* Instruction: Set all the material down again unchanged, without the pictures.

* Collected material:
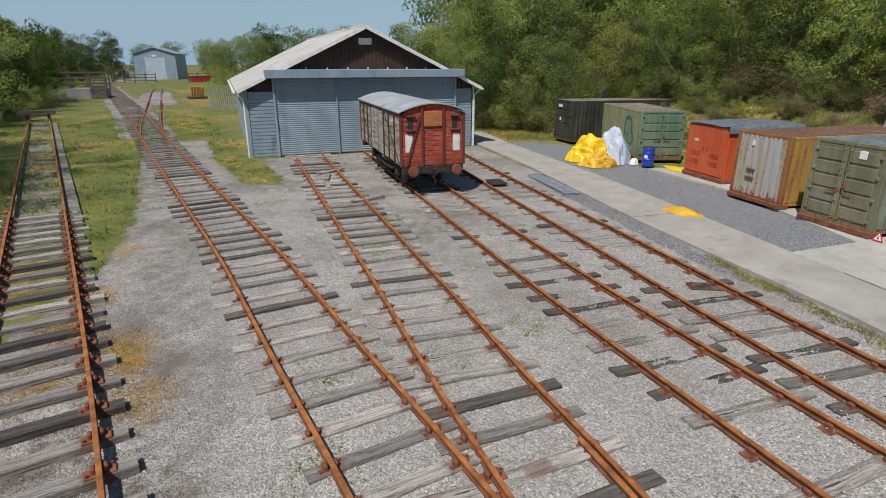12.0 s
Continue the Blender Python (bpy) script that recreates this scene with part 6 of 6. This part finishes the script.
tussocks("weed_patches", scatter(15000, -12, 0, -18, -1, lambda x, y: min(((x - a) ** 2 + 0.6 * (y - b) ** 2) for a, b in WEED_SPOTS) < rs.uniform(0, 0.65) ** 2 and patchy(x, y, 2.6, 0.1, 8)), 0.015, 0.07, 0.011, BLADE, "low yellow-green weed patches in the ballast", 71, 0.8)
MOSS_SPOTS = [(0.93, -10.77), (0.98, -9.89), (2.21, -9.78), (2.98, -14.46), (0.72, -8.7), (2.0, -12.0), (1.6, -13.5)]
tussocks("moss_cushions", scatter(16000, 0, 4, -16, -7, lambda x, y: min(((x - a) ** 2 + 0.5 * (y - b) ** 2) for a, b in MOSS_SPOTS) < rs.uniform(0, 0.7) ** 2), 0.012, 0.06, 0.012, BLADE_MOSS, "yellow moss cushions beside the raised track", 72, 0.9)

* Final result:
12.0 s
Continue the Blender Python (bpy) script that recreates this scene with part 6 of 6. This part finishes the script.
tussocks("weed_patches", scatter(15000, -12, 0, -18, -1, lambda x, y: min(((x - a) ** 2 + 0.6 * (y - b) ** 2) for a, b in WEED_SPOTS) < rs.uniform(0, 0.65) ** 2 and patchy(x, y, 2.6, 0.1, 8)), 0.015, 0.07, 0.011, BLADE, "low yellow-green weed patches in the ballast", 71, 0.8)
MOSS_SPOTS = [(0.93, -10.77), (0.98, -9.89), (2.21, -9.78), (2.98, -14.46), (0.72, -8.7), (2.0, -12.0), (1.6, -13.5)]
tussocks("moss_cushions", scatter(16000, 0, 4, -16, -7, lambda x, y: min(((x - a) ** 2 + 0.5 * (y - b) ** 2) for a, b in MOSS_SPOTS) < rs.uniform(0, 0.7) ** 2), 0.012, 0.06, 0.012, BLADE_MOSS, "yellow moss cushions beside the raised track", 72, 0.9)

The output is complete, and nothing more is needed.